* _Problem description_
Output the full listing below exactly, without the pictures.

* _Given material_
○ ○ ○ ○ ○
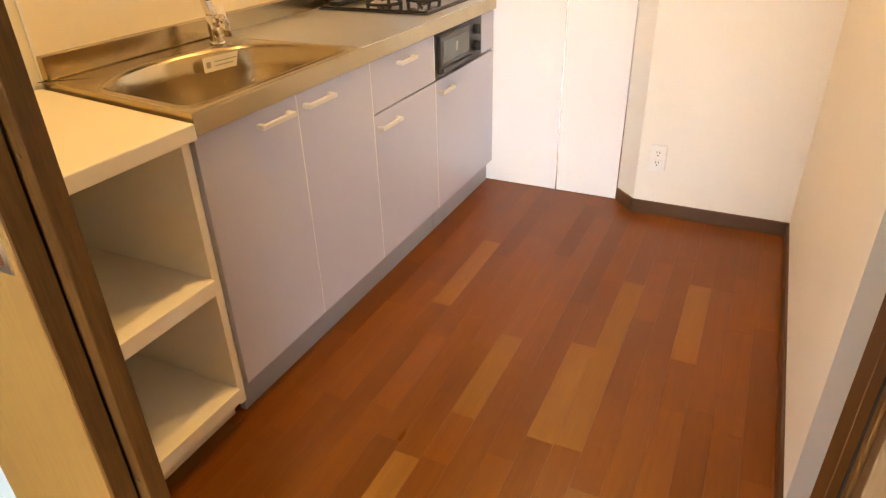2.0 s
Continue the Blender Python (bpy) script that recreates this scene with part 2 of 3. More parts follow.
def box(x0, y0, z0, x1, y1, z1, bevel=0.0, bm=None, seg=2):
    b = bmesh.new()
    bmesh.ops.create_cube(b, size=1)
    bmesh.ops.scale(b, vec=(abs(x1 - x0), abs(y1 - y0), abs(z1 - z0)), verts=b.verts)
    bmesh.ops.translate(b, vec=((x0 + x1) / 2, (y0 + y1) / 2, (z0 + z1) / 2), verts=b.verts)
    if bevel:
        bmesh.ops.bevel(b, geom=b.edges[:], offset=bevel, segments=seg, affect="EDGES", profile=0.5)
    return b if bm is None else join(bm, b)


def join(bm, b):
    me = bpy.data.meshes.new("tmp")
    b.to_mesh(me)
    b.free()
    bm.from_mesh(me)
    bpy.data.meshes.remove(me)
    return bm


def cyl(p, q, r0, r1=None, seg=20, bm=None, bevel=0.0):
    """A round bar or cone from p to q."""
    p, q = Vector(p), Vector(q)
    b = bmesh.new()
    bmesh.ops.create_cone(b, cap_ends=True, segments=seg, radius1=r0, radius2=r0 if r1 is None else r1, depth=(q - p).length)
    if bevel:
        bmesh.ops.bevel(b, geom=[e for e in b.edges if len(e.link_faces) == 2 and e.calc_face_angle() > 1], offset=bevel, segments=2, affect="EDGES", profile=0.5)
    m = (q - p).to_track_quat("Z", "Y").to_matrix().to_4x4()
    m.translation = (p + q) / 2
    bmesh.ops.transform(b, matrix=m, verts=b.verts)
    return b if bm is None else join(bm, b)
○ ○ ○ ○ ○
* _Written answer_
2.0 s
Continue the Blender Python (bpy) script that recreates this scene with part 2 of 3. More parts follow.
def box(x0, y0, z0, x1, y1, z1, bevel=0.0, bm=None, seg=2):
    b = bmesh.new()
    bmesh.ops.create_cube(b, size=1)
    bmesh.ops.scale(b, vec=(abs(x1 - x0), abs(y1 - y0), abs(z1 - z0)), verts=b.verts)
    bmesh.ops.translate(b, vec=((x0 + x1) / 2, (y0 + y1) / 2, (z0 + z1) / 2), verts=b.verts)
    if bevel:
        bmesh.ops.bevel(b, geom=b.edges[:], offset=bevel, segments=seg, affect="EDGES", profile=0.5)
    return b if bm is None else join(bm, b)


def join(bm, b):
    me = bpy.data.meshes.new("tmp")
    b.to_mesh(me)
    b.free()
    bm.from_mesh(me)
    bpy.data.meshes.remove(me)
    return bm


def cyl(p, q, r0, r1=None, seg=20, bm=None, bevel=0.0):
    """A round bar or cone from p to q."""
    p, q = Vector(p), Vector(q)
    b = bmesh.new()
    bmesh.ops.create_cone(b, cap_ends=True, segments=seg, radius1=r0, radius2=r0 if r1 is None else r1, depth=(q - p).length)
    if bevel:
        bmesh.ops.bevel(b, geom=[e for e in b.edges if len(e.link_faces) == 2 and e.calc_face_angle() > 1], offset=bevel, segments=2, affect="EDGES", profile=0.5)
    m = (q - p).to_track_quat("Z", "Y").to_matrix().to_4x4()
    m.translation = (p + q) / 2
    bmesh.ops.transform(b, matrix=m, verts=b.verts)
    return b if bm is None else join(bm, b)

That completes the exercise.